As I have been thinking through the ethical implications in data science, one thing has become glaringly obvious to me. Data scientists like math! Nothing very surprising there. But as we go about our work building models and making great predictions, we tend to reduce the conversation about ethics into mathematical terms. Is my prediction for Caucasian Americans the same as African Americans? Female predictions equivalent to male? We develop confusion matrices and measure the accuracy of our predictions. Or maybe the sensitivity or the specificity is important, so we balance those for various subgroups. Unfortunately, mathematicians have shown that while we may be able to balance the accuracy, specificity, or other measures of bias, for real data sets, we cannot balance them all and make perfectly unbiased models. So, we do the best we can within the framework we are provided and declare that this model is fair.
After studying the issues and applications, I assert that models that balance bias are not fair. Fairness really does not pay attention to mathematics. It pays attention to individual viewpoints, societal and cultural norms and morals. In other words, fairness is defined by social systems and philosophy.
For example, in criminal justice, recidivism models predict whether a person arrested will commit another crime if released on bond. As an indicted individual, you believe that the false positive rate should be as low as possible so you are not kept in jail when you should not be. For the average citizen however, you want the false negative rate as low as possible to minimize the number of people that are let out and go on to commit a new crime. Balancing these two are a tradeoff that both sides will say is not fair. AND this does not even start to discuss the bias in the data and the system that has resulted in disproportionately higher numbers of African Americans being incarcerated.

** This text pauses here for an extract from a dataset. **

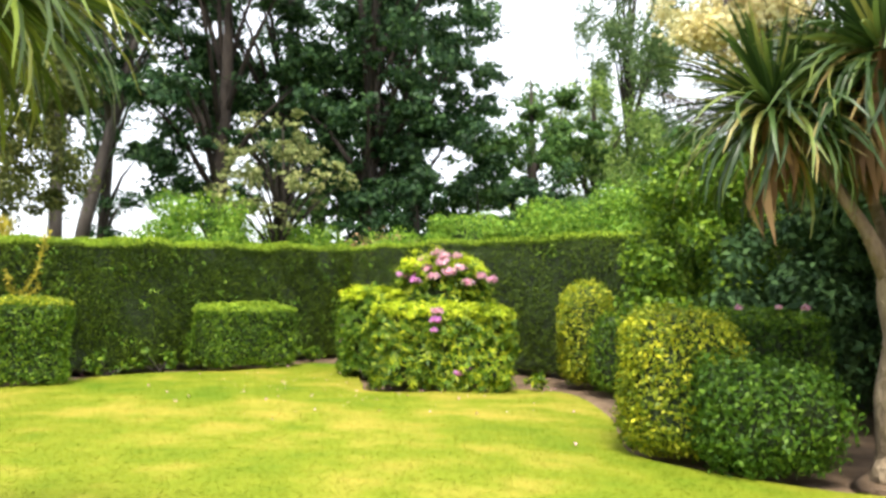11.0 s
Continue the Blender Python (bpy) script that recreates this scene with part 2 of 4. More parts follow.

As one considers the ethical implications of data science, one quickly gets to debating the cultural and moral norms of the society that the model is being deployed into. As a data science team deploys a model, those cultural norms must be considered. Philosophies of utilitarianism and its derivatives are prevalent within Western society. Here, the role of overall good is debated and the balance between individual good and common good is discussed. Other philosophical constructs are favored in different cultures and geographies. Understanding how, where and what cultures a model will touch is important to reaching for fairness for the deployed model.
Understanding the system within which a model is deployed is just as important. As models are deployed, they enter an operational system. Depending upon the specifics of the situation, there are often decisions that are made after the model prediction. Data scientists often develop and measure model accuracy based upon what mathematics predicts. However, measurement of the entire system and decisions that occur AFTER the model prediction is just as important. Additionally, human-in-the-loop models are often held up as even more accurate; however, are they also less biased and fairer? With a human in the loop, bias may creep back into decisions. Also, if there is not a single decision maker, different people bring different levels of information as well as cultural differences. Each of these differences can easily result in system bias and fairness issues even if the model was tuned and prepared to be as fair as possible. Framing the operations and measuring performance should occur for both the model outcome as well as the system outcome. I believe many lawsuits over fairness and discrimination occur because both sides frame the situation differently. Each side is “right” within their framing, but which frame will a jury conclude to be fair?
As responsible data scientists, we should expand our ethical considerations beyond the mathematical bias of our model to include cultural and societal norms, and our model deployment should consider framing the outcomes of the system and not just the model predictions.